La homilía que Jesús pronunció en Nazaret desvelando el sentido de las palabras de Isaías, provocó una airada reacción entre los oyentes. Y, sin embargo, esto no era sino un modesto adelanto de ulteriores declaraciones sobre su divinidad: pensemos, por ejemplo, en los llamados pasajes del yo. Nunca un hombre llegó a hablar así de sí mismo.
Una de nuestras más graves tareas, como discípulos de Jesús, estriba en presentar su doctrina sin temor a la impopularidad o a que no sea aceptada. Si debemos recordar a un mundo que se nutre de la ilusión de que la felicidad está en el confort de la vivienda, en la calidad de los coches y en tener cubiertas todas sus necesidades materiales, que la vida no está en la hacienda.

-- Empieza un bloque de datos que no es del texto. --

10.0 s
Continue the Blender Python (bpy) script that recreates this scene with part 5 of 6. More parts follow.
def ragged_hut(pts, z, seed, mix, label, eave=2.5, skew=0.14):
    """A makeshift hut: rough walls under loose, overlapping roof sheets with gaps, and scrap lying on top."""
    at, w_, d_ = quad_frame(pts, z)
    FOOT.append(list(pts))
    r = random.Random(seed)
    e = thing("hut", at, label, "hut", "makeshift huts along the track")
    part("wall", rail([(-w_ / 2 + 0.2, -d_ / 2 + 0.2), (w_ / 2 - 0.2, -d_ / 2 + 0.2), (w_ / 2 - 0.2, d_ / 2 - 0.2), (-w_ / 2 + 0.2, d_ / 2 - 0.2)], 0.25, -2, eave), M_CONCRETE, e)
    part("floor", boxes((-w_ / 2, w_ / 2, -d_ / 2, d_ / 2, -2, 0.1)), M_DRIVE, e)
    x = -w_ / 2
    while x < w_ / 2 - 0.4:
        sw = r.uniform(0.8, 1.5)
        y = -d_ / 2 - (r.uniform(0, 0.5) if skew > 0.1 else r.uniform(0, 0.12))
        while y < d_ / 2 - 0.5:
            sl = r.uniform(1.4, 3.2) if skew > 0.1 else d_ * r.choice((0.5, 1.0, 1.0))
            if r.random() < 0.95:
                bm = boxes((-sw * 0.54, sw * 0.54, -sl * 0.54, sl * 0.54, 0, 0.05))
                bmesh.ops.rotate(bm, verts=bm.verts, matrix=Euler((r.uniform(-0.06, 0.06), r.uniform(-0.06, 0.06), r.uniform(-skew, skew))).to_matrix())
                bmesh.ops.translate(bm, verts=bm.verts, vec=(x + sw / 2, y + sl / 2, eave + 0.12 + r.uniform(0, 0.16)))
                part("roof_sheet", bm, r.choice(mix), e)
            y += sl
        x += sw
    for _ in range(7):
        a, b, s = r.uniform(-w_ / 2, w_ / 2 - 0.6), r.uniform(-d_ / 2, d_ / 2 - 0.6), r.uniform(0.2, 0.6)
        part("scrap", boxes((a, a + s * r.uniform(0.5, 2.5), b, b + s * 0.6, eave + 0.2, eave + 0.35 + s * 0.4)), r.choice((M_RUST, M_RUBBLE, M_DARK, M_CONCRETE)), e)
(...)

si hemos de proponer a una sociedad opulenta y codiciosa un vivir más sobrio porque es más fácil que un camello pase por el ojo de una aguja que un rico se salve; si a quienes se sienten seguros en sus convicciones recelando de las que Jesucristo propone, se parece a un hombre necio que edificó su casa sobre arena; si, en fin, hemos de alertar sobre mentiras, injusticias, convencionalismos…, y esto siempre es no sólo molesto sino impertinente, ¿resultará extraño que algunos se incomoden y nos acusen de ser gente que se atreve a levantar su voz contra los intereses mundanos más cotizados?